One can consult with their DM as to what training options are available for your character. Perhaps you can pick up a feat, gain a new proficiency or even a second class. Time spent with a Mentor of your craft is time well spent. Normally training takes most of a year 250 days at a gold piece per day, but in regions may vary.


Creating new things is good, but one may need to take up a new skill to do it or apprentice oneself to a master to learn it. Perhaps you came from yeoman stock and already have a skill? One may earn up to 5 gold a day crafting after materials spent. There is a lot of crafting and one may wish to visit the crafting and skills pages.

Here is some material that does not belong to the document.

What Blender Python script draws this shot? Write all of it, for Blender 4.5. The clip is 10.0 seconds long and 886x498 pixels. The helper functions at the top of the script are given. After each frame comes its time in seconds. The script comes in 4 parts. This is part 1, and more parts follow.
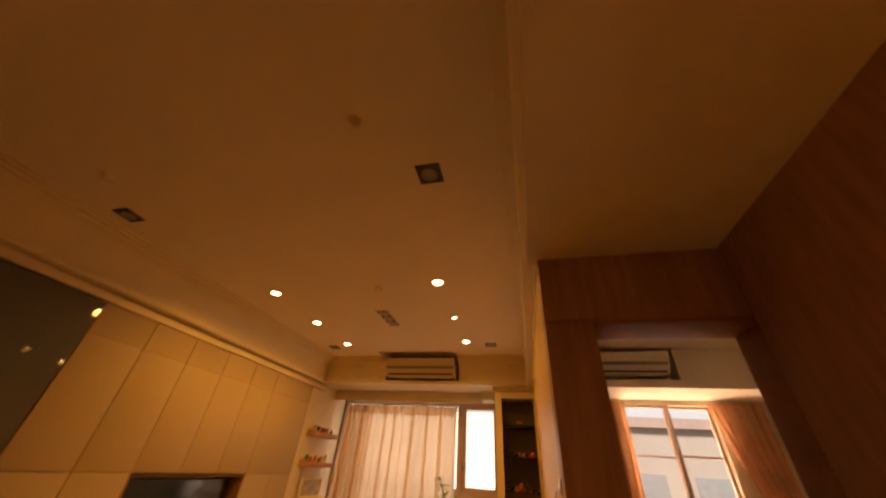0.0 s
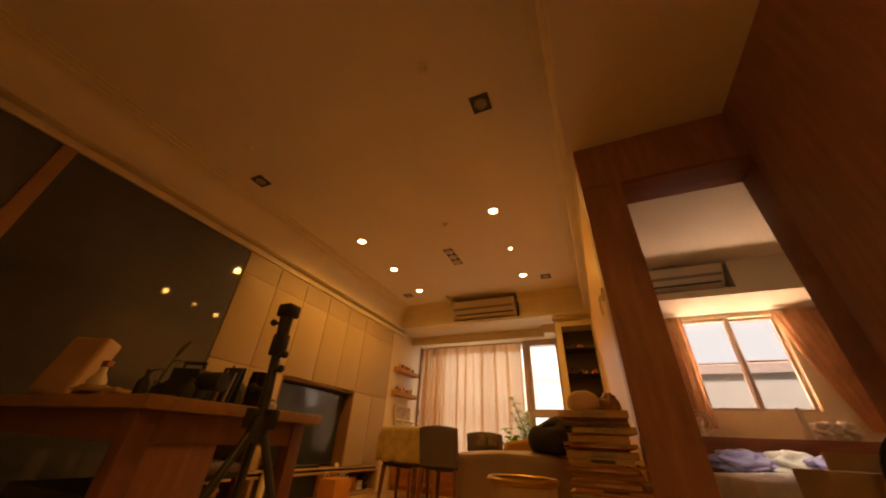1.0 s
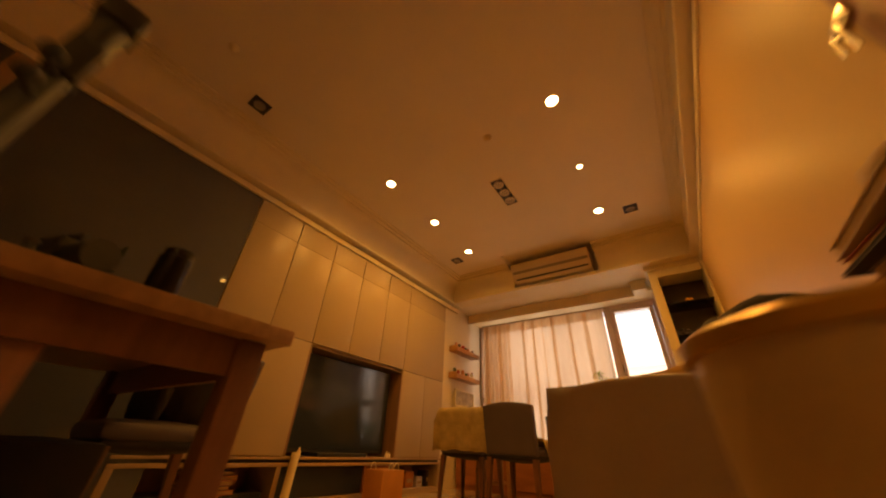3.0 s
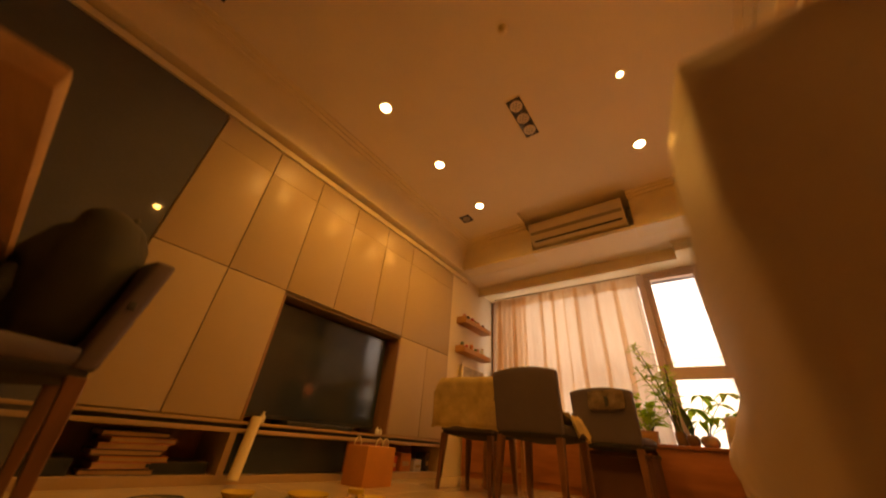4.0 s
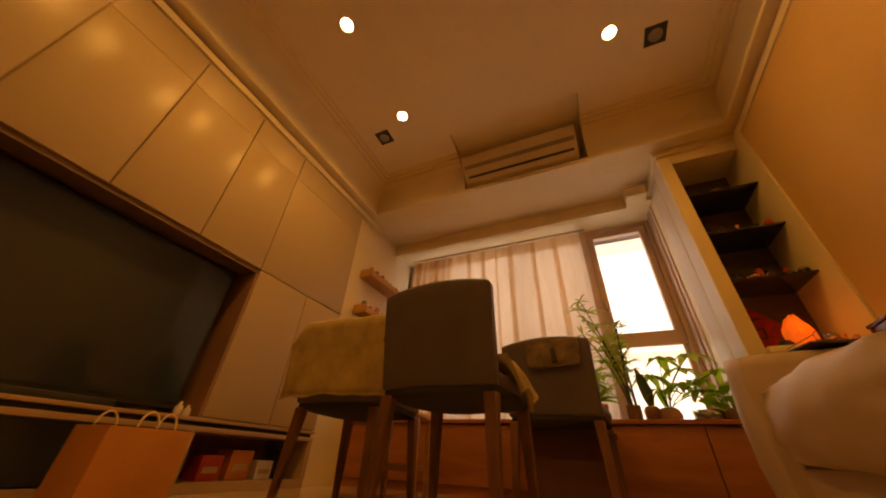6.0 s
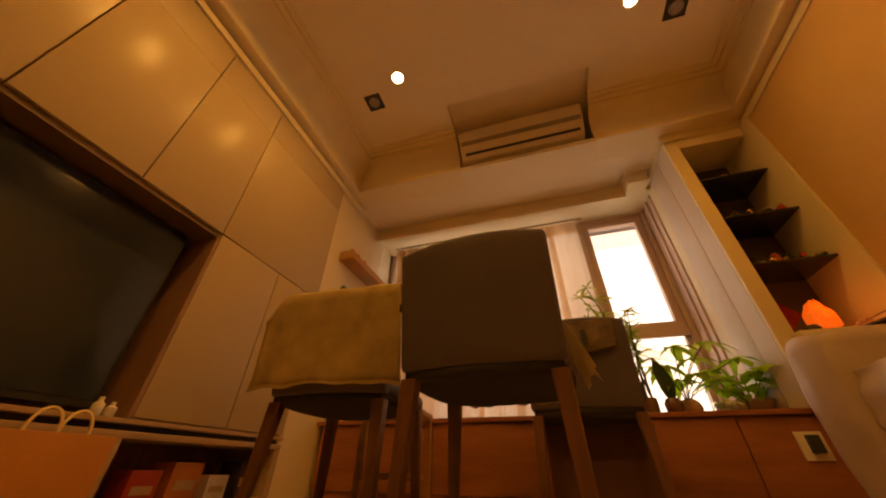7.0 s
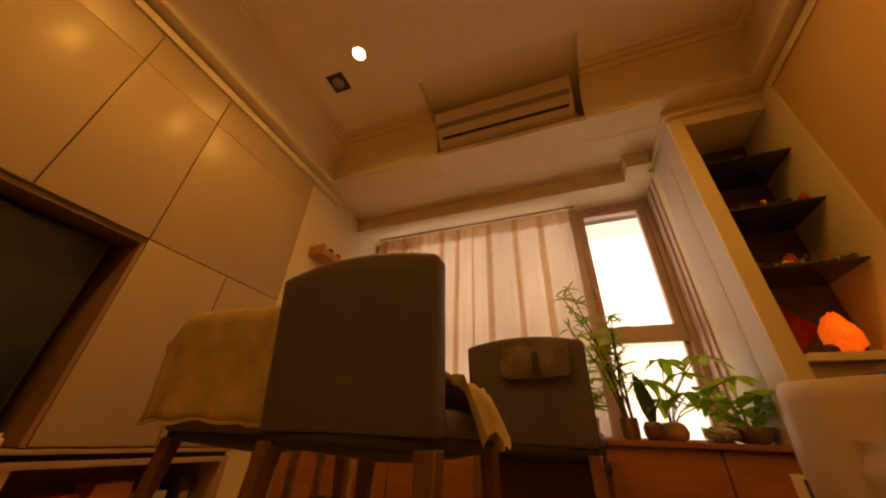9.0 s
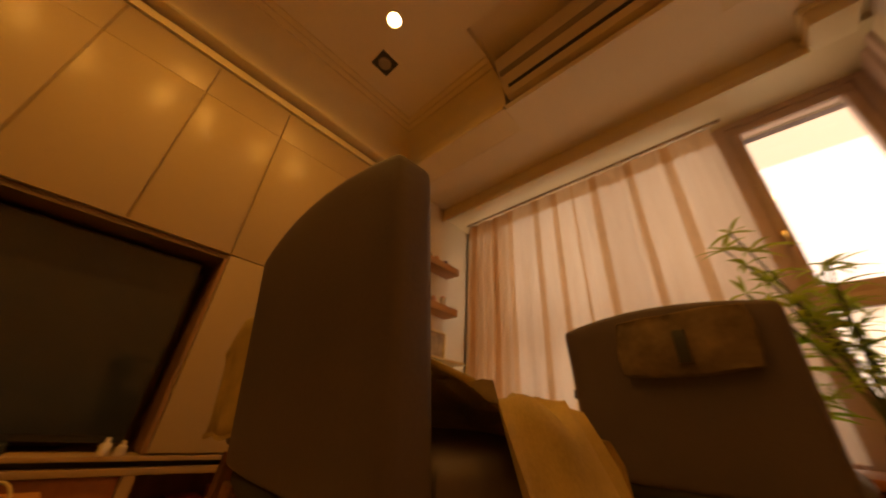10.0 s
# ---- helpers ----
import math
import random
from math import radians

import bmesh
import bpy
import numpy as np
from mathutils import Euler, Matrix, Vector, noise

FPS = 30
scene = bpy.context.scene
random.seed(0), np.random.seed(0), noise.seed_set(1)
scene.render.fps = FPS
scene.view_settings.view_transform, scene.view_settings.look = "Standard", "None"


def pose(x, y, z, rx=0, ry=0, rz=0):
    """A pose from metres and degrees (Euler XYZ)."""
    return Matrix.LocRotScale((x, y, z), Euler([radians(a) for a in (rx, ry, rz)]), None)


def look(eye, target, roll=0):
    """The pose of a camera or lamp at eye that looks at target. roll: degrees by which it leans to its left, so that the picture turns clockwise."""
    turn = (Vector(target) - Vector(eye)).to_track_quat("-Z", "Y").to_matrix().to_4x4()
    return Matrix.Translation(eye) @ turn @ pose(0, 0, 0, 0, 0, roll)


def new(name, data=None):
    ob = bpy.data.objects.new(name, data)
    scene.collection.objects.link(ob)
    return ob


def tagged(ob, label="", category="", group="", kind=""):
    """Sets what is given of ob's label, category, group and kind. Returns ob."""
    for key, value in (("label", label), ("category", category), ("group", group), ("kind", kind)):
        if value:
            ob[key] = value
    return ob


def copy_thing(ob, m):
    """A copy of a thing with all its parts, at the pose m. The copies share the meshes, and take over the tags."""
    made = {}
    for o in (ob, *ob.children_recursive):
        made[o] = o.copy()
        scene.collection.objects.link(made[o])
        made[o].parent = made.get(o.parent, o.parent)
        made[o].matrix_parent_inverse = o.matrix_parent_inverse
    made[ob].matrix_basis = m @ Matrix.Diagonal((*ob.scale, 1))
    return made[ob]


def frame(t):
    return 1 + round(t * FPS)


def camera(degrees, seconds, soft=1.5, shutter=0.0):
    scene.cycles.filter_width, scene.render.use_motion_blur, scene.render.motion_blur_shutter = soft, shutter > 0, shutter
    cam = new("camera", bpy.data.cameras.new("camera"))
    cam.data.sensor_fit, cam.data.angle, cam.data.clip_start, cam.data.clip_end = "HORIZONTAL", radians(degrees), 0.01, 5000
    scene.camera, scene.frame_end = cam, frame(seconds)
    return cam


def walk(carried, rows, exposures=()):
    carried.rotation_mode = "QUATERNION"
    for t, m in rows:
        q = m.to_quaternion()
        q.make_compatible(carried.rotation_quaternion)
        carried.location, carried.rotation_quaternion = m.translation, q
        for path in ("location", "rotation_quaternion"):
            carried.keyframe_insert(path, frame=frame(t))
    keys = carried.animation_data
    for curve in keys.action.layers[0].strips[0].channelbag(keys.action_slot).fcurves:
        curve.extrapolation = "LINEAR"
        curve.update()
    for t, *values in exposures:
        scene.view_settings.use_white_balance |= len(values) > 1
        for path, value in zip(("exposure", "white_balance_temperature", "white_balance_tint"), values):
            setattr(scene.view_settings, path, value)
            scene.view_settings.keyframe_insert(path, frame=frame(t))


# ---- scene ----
cam = camera(108.1, 10.0, soft=2.0, shutter=0.4)
PATH = [
    (0, (2.419, -4.113, 1.414), (1.986, -2.521, 2.544), 4.3),
    (0.5, (2.385, -4.203, 0.93), (1.78, -2.624, 1.996), 4.2),
    (1, (2.392, -4.328, 0.645), (1.675, -2.775, 1.682), 3.0),
    (1.5, (2.362, -4.304, 0.753), (1.552, -2.801, 1.793), 2.3),
    (2, (2.294, -4.118, 0.769), (1.409, -2.648, 1.797), 1.7),
    (2.5, (2.207, -3.772, 0.617), (1.235, -2.35, 1.634), 2.4),
    (3.8, (1.665, -2.704, 0.365), (0.607, -1.393, 1.443), 5.3),
    (3.9, (1.668, -2.66, 0.365), (0.576, -1.345, 1.406), 5.7),
    (4, (1.619, -2.634, 0.321), (0.541, -1.298, 1.346), 5.3),
    (4.2, (1.53, -2.512, 0.22), (0.521, -1.145, 1.272), 3.2),
    (4.5, (1.352, -2.378, 0.485), (0.454, -0.945, 1.552), 0.4),
    (5, (1.381, -2.02, 0.619), (0.512, -0.556, 1.668), 1.6),
    (5.5, (1.344, -1.689, 0.224), (0.53, -0.208, 1.294), 3.2),
    (7, (0.777, -1.196, 0.182), (0.286, 0.38, 1.312), 0.7),
    (7.5, (0.917, -1.155, 0.34), (0.433, 0.441, 1.445), 1.5),
    (8, (1.049, -1.15, 0.312), (0.54, 0.464, 1.378), 2.2),
    (8.5, (1.102, -1.09, 0.369), (0.549, 0.526, 1.411), 2.4),
    (9, (1.1, -0.969, 0.421), (0.472, 0.635, 1.437), 2.5),
    (9.5, (1.084, -0.744, 0.437), (0.298, 0.804, 1.43), 2.0),
    (10, (1.094, -0.516, 0.507), (-0.137, 0.735, 1.467), 3.9),
]
walk(cam, [(t, look(eye, target, roll)) for t, eye, target, roll in PATH], [(0.0, 0.66, 7550, 17), (2.5, 0.64, 7550, 17), (4.0, 0.8, 7550, 17), (4.5, 0.7, 7550, 17), (5.5, 0.38, 7550, 17), (7.5, 0.5, 7550, 17), (9.0, 0.36, 7650, 17), (10.0, 0.08, 8050, 17)])

# ---- light ----
WARM = (1.0, 0.47, 0.075)
world = bpy.data.worlds.new("sky")
scene.world = world
world.use_nodes = True
wn = world.node_tree
sky = wn.nodes.new("ShaderNodeTexSky")
sky.sky_type, sky.sun_disc = "NISHITA", False
sky.sun_elevation, sky.sun_rotation = radians(45), radians(200)
wn.nodes["Background"].inputs[1].default_value = 0.05
wn.links.new(sky.outputs[0], wn.nodes["Background"].inputs[0])
sun_data = bpy.data.lights.new("sun", "SUN")
sun_data.energy, sun_data.angle, sun_data.color = 2.4, radians(10), (1.0, 0.95, 0.88)
sun = new("sun", sun_data)
sun.matrix_world = look((-4, -10, 12), (0, 2, 0))


def window_light(name, x, y, z, w, h, power):
    d = bpy.data.lights.new(name, "AREA")
    d.shape, d.size, d.size_y, d.energy, d.color = "RECTANGLE", w, h, power, (1.0, 0.76, 0.56)
    ob = new(name, d)
    ob.matrix_world = look((x, y, z), (x, y - 1, z - 0.15))
    return ob


window_light("window_daylight", 0.7, 2.02, 1.35, 2.6, 1.8, 17)
bed_light = window_light("bedroom_daylight", 4.2, 1.95, 2.95, 1.4, 0.8, 88)
bed_light.matrix_world = look((4.2, 1.95, 2.95), (4.1, 0.2, 0.9))
low_light = window_light("bedroom_daylight", 4.2, 1.8, 0.55, 1.4, 0.8, 76)
bed_light.data.color = low_light.data.color = (1.0, 0.68, 0.50)
low_light.matrix_world = look((4.2, 1.8, 0.55), (4.1, 0.2, 2.5))


def down_light(x, y, z, power, size=0.045):
    d = bpy.data.lights.new("downlight_bulb", "SPOT")
    d.energy, d.color, d.spot_size, d.spot_blend, d.shadow_soft_size = power, WARM, radians(160), 0.8, size
    ob = new("downlight_bulb", d)
    ob.matrix_world = look((x, y, z), (x, y + 0.0001, z - 1))
    return ob


# ---- helpers for meshes ----
def mat(name, color, rough=0.6, metal=0.0, vary=0.15, scale=6.0, bump=0.05, grain=90.0, coat=0.0, stretch=(1, 1, 1), spread=0.0, ramp=None, wear=0.0):
    m = bpy.data.materials.new(name)
    m.use_nodes = True
    nt = m.node_tree
    b = nt.nodes["Principled BSDF"]
    b.inputs["Metallic"].default_value = metal
    b.inputs["Roughness"].default_value = rough
    b.inputs["Coat Weight"].default_value = coat
    b.inputs["Coat Roughness"].default_value = 0.12
    tc = nt.nodes.new("ShaderNodeTexCoord")
    mp = nt.nodes.new("ShaderNodeMapping")
    mp.inputs["Scale"].default_value = stretch
    nt.links.new(tc.outputs["Object"], mp.inputs[0])
    n1 = nt.nodes.new("ShaderNodeTexNoise")
    n1.inputs["Scale"].default_value, n1.inputs["Detail"].default_value = scale, 6
    n2 = nt.nodes.new("ShaderNodeTexNoise")
    n2.inputs["Scale"].default_value, n2.inputs["Detail"].default_value = grain, 4
    nt.links.new(mp.outputs[0], n1.inputs[0])
    nt.links.new(mp.outputs[0], n2.inputs[0])
    add = nt.nodes.new("ShaderNodeMath")
    add.operation = "MULTIPLY_ADD"
    add.inputs[1].default_value = 0.35
    nt.links.new(n2.outputs[0], add.inputs[0])
    nt.links.new(n1.outputs[0], add.inputs[2])
    cr = nt.nodes.new("ShaderNodeValToRGB")
    cr.color_ramp.elements[0].position, cr.color_ramp.elements[1].position = 0.35, 1.0
    lo = tuple(max(0, c * (1 - vary)) for c in color)
    hi = ramp or tuple(min(1, c * (1 + vary)) for c in color)
    cr.color_ramp.elements[0].color, cr.color_ramp.elements[1].color = (*lo, 1), (*hi, 1)
    nt.links.new(add.outputs[0], cr.inputs[0])
    out = cr.outputs[0]
    if spread:
        oi = nt.nodes.new("ShaderNodeObjectInfo")
        hsv = nt.nodes.new("ShaderNodeHueSaturation")
        mr = nt.nodes.new("ShaderNodeMapRange")
        mr.inputs[3].default_value, mr.inputs[4].default_value = 1 - spread, 1 + spread
        nt.links.new(oi.outputs["Random"], mr.inputs[0])
        nt.links.new(mr.outputs[0], hsv.inputs["Value"])
        nt.links.new(out, hsv.inputs["Color"])
        out = hsv.outputs[0]
    nt.links.new(out, b.inputs["Base Color"])
    rr = nt.nodes.new("ShaderNodeMapRange")
    rr.inputs[3].default_value, rr.inputs[4].default_value = rough * 0.85, min(1, rough * 1.2)
    nt.links.new(n1.outputs[0], rr.inputs[0])
    nt.links.new(rr.outputs[0], b.inputs["Roughness"])
    if bump:
        bp = nt.nodes.new("ShaderNodeBump")
        bp.inputs["Strength"].default_value, bp.inputs["Distance"].default_value = bump, 0.01
        nt.links.new(add.outputs[0], bp.inputs["Height"])
        nt.links.new(bp.outputs[0], b.inputs["Normal"])
    return m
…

AH! For the love of books! Your DM has a wide range here and may allow you to research what you wish in the vast library of whatever city or place you are in, but in general, for one to have uninterrupted research time costs a gold piece a day. The DM may also require various ability checks to see if you actually understand what you are reading, i.e. Cons, Int, Cra, and so on.

Practicing a Profession

The Craftsmen; should one already have a craft and decide to make use of that skill in the interim of adventures, a modest living can be earned. One can make ends meet and not suffer the One gold piece per day for being a bum. If one is a member of a Guild or Craft then one can make a reasonable wage and support one's needs perhaps save enough to become moderately wealthy.